Ketua Koalisi Persampahan Nasional (KPNas) Bagong Suyoto mengungkapkan upaya pengelolaan dan pengurangan sampah membutuhkan pemilihan teknologi yang tepat agar dapat diperoleh hasil optimal.

"Dengan memilih teknologi yang tepat, maka diharapkan dapat mengolah dan mengurangi sampah hingga 80-90 persen, atau lebih mengesankan bisa mencapai 95-100 persen," katanya kepada wartawan di Surabaya, Jumat. 

Untuk itu dia mendorong kota-kota besar di Indonesia yang memproduksi lebih dari 8.000 ton sampah perhari perlu memiliki teknologi andalan yang mampu mereduksi sampah dalam skala besar. 

Dia menyarankan pengelolaan sampah di kota-kota besar dapat menggunakan teknologi "Waste to Energy" (WtE) dengan "proven technology" insenerasi dan plasma gasifikasi.

"Pemahaman terhadap sub-sistem atau sub-komponen, harga dan biaya untuk melakukan analisa ekonomi dalam pengelolaan sampah juga perlu diketahui guna menentukan perhitungan biaya dan pilihan teknologi pengolahan sampah yang efesien, bermanfaat besar dan bergaransi jangka panjang," ucapnya. 

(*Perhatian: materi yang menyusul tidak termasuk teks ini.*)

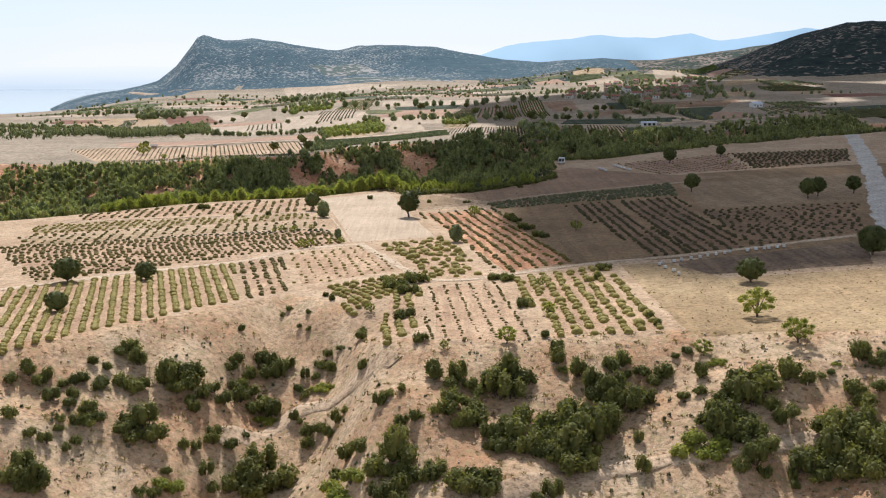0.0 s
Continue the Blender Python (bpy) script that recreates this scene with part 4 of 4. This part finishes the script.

Bagong menjelaskan dalam pengelolaan sampah ada perbandingan biaya investasi, biaya operasional dan perawatan pengelolaan. 

"Penetapan perhitungan biaya-biaya itu berdasarkan kajian ilmiah dan merujuk pula pada Permen PU No.3/PRT/M/2013," ujarnya. 

Ketua Umum Koalisi Kawal Lingkungan (Kawali) Indonesia Lestari Puput TD Putra menandaskan pengelolaan masalah sampah tidak dapat diukur dari profit atau keuntungan semata, melainkan dari manfaat yang dirasakan melalui usaha pengelolaan sampah. 

"Pengelolaan sampah tidak dapat hanya dilihat dari energi terbarukan yang dihasilkan, melainkan lebih pada investasi jangka panjang yakni kebersihan," ujarnya. 

Dia menunjuk pada program pemerintah untuk meningkatkan energi terbarukan dari pengelolaan sampah dengan target 23 persen di tahun 2025, namun dinilai belum berjalan efektif karena saat ini masih mencapai 10 persen dari Pembangkit Listrik Tenaga Sampah (PLTSa).

"Persepsi ini perlu diluruskan karena sampah adalah tanggung jawab kita semua, termasuk pemerintah. Pengelolaan sampah bukan semata untuk menghasilkan energi dengan biaya yang sangat mahal," katanya.

Sebagai sebuah investasi, Puput memaparkan, usaha pengelolaan sampah harus dilihat sebagai sebuah pelayanan jasa kepada masyarakat yang ikut mengeluarkan biaya untuk pengelolaannya. 

"Pengurangan volume sampah harus menjadi hal utama. Sedangkan energi yang dihasilkan dari pengolahan sampah itu adalah bonus yang patut disyukuri," tuturnya.